Return only the lines between the line holding "finishes the script." and the line holding "- .10, WALL_IN", the two boundary lines included, exactly as they appear.

[Items listed in a dataset]
········

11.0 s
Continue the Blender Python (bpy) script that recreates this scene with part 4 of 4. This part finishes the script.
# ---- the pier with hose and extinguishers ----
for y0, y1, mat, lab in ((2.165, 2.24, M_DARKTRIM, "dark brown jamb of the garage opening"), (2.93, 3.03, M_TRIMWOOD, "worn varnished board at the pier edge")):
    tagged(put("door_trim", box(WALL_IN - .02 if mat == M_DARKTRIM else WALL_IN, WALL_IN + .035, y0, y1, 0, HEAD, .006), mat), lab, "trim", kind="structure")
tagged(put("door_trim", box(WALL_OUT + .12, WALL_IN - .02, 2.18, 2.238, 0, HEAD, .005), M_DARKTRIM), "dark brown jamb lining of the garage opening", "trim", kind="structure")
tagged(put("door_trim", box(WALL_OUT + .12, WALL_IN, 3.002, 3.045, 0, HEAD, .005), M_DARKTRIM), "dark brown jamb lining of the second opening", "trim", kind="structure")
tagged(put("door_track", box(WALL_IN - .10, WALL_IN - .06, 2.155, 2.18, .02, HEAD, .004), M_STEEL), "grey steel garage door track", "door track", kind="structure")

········

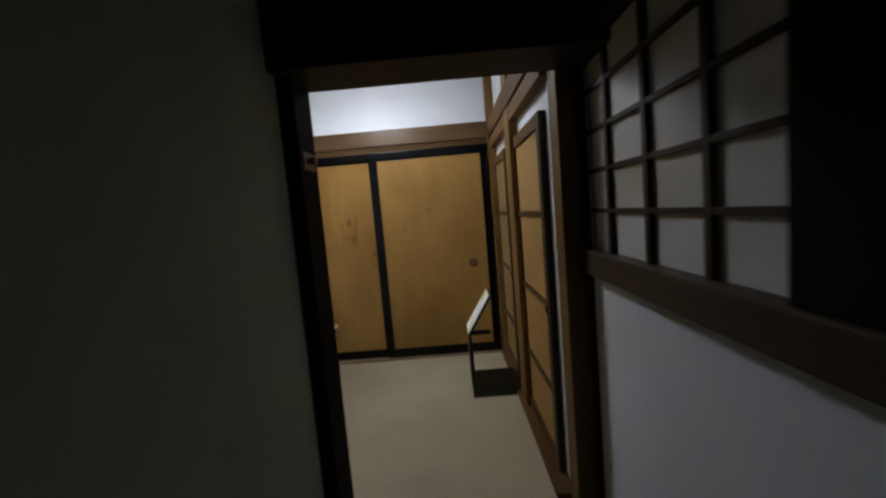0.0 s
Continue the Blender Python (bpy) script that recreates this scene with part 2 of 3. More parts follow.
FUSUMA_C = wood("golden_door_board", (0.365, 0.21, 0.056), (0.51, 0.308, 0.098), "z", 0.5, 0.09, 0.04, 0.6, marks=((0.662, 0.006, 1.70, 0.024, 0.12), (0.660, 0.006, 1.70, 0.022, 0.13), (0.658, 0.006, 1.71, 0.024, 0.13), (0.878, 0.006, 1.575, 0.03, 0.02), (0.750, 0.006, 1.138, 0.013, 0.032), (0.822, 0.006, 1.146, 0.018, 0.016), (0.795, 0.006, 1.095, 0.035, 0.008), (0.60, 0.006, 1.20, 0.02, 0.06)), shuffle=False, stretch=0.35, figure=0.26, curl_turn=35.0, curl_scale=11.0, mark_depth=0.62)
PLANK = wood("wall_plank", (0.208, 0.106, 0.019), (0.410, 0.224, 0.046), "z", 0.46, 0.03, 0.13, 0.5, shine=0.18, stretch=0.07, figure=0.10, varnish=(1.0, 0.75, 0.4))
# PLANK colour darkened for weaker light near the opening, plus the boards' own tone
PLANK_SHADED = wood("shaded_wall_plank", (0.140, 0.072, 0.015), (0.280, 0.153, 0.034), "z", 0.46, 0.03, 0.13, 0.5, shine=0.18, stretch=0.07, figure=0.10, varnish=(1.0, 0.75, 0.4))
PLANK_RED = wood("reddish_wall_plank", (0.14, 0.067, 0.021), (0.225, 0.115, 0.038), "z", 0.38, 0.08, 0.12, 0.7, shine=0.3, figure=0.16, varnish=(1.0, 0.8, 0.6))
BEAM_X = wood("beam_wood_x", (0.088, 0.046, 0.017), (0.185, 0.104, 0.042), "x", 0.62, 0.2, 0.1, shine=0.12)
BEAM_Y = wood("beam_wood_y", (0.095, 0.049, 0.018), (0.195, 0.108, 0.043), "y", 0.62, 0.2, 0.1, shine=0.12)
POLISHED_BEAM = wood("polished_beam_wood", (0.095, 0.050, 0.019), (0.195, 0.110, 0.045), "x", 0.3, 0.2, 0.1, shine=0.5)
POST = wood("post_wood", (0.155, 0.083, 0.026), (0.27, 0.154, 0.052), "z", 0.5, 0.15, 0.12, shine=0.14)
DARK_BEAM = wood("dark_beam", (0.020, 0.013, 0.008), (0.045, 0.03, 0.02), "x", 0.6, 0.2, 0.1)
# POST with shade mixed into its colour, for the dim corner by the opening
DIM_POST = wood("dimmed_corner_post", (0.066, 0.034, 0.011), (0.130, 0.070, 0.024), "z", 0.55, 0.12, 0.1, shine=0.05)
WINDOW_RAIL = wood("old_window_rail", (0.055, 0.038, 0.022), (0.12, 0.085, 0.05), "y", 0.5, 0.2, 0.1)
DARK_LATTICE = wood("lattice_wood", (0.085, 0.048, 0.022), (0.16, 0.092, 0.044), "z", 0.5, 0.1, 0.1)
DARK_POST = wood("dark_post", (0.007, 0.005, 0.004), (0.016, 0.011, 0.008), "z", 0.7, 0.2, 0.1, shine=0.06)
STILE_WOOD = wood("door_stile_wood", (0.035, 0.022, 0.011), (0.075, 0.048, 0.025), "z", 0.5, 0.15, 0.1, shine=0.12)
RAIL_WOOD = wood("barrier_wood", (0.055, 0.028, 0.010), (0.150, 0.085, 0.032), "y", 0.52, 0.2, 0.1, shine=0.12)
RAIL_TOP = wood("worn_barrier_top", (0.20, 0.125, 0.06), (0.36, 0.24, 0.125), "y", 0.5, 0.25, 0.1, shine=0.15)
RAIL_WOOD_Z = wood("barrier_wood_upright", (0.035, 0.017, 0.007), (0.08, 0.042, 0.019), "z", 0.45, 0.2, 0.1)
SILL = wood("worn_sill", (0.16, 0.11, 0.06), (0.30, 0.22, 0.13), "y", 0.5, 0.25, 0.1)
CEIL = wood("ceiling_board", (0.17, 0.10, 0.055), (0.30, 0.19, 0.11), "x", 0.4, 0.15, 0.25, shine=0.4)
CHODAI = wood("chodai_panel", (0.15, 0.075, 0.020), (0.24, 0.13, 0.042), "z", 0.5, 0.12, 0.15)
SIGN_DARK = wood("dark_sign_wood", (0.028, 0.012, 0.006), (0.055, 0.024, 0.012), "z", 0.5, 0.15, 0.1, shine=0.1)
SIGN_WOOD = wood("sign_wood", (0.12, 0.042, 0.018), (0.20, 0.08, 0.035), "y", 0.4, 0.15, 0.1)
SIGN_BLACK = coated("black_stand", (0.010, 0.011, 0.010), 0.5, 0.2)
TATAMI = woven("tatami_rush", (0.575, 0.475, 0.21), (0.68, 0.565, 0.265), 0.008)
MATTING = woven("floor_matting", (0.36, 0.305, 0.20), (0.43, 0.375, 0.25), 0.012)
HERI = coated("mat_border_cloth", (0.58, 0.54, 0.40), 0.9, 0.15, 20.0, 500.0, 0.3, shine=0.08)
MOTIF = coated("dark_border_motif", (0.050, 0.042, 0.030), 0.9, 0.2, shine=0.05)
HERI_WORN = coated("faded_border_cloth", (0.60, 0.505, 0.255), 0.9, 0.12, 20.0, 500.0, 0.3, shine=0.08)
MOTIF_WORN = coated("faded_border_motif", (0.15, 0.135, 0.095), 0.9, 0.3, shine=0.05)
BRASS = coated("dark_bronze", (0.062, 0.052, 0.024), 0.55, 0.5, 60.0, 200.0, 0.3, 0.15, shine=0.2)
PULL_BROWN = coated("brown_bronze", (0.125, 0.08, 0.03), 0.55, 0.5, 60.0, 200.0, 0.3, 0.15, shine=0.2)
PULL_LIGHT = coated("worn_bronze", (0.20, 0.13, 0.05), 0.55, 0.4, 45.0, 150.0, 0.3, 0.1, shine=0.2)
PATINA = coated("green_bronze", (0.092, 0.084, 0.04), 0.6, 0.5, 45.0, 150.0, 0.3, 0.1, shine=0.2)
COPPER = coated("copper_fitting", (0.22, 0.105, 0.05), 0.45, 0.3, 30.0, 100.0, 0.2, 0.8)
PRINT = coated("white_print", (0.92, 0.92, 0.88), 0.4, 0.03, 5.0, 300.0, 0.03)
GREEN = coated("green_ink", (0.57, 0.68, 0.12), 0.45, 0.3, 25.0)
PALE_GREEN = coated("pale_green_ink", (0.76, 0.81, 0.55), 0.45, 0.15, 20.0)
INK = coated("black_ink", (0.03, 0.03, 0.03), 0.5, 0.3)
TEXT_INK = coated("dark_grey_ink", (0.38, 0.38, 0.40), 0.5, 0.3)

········

- PROBLEM SOLUTION -
Continue the Blender Python (bpy) script that recreates this scene with part 4 of 4. This part finishes the script.
# ---- the pier with hose and extinguishers ----
for y0, y1, mat, lab in ((2.165, 2.24, M_DARKTRIM, "dark brown jamb of the garage opening"), (2.93, 3.03, M_TRIMWOOD, "worn varnished board at the pier edge")):
    tagged(put("door_trim", box(WALL_IN - .02 if mat == M_DARKTRIM else WALL_IN, WALL_IN + .035, y0, y1, 0, HEAD, .006), mat), lab, "trim", kind="structure")
tagged(put("door_trim", box(WALL_OUT + .12, WALL_IN - .02, 2.18, 2.238, 0, HEAD, .005), M_DARKTRIM), "dark brown jamb lining of the garage opening", "trim", kind="structure")
tagged(put("door_trim", box(WALL_OUT + .12, WALL_IN, 3.002, 3.045, 0, HEAD, .005), M_DARKTRIM), "dark brown jamb lining of the second opening", "trim", kind="structure")
tagged(put("door_track", box(WALL_IN - .10, WALL_IN - .06, 2.155, 2.18, .02, HEAD, .004), M_STEEL), "grey steel garage door track", "door track", kind="structure")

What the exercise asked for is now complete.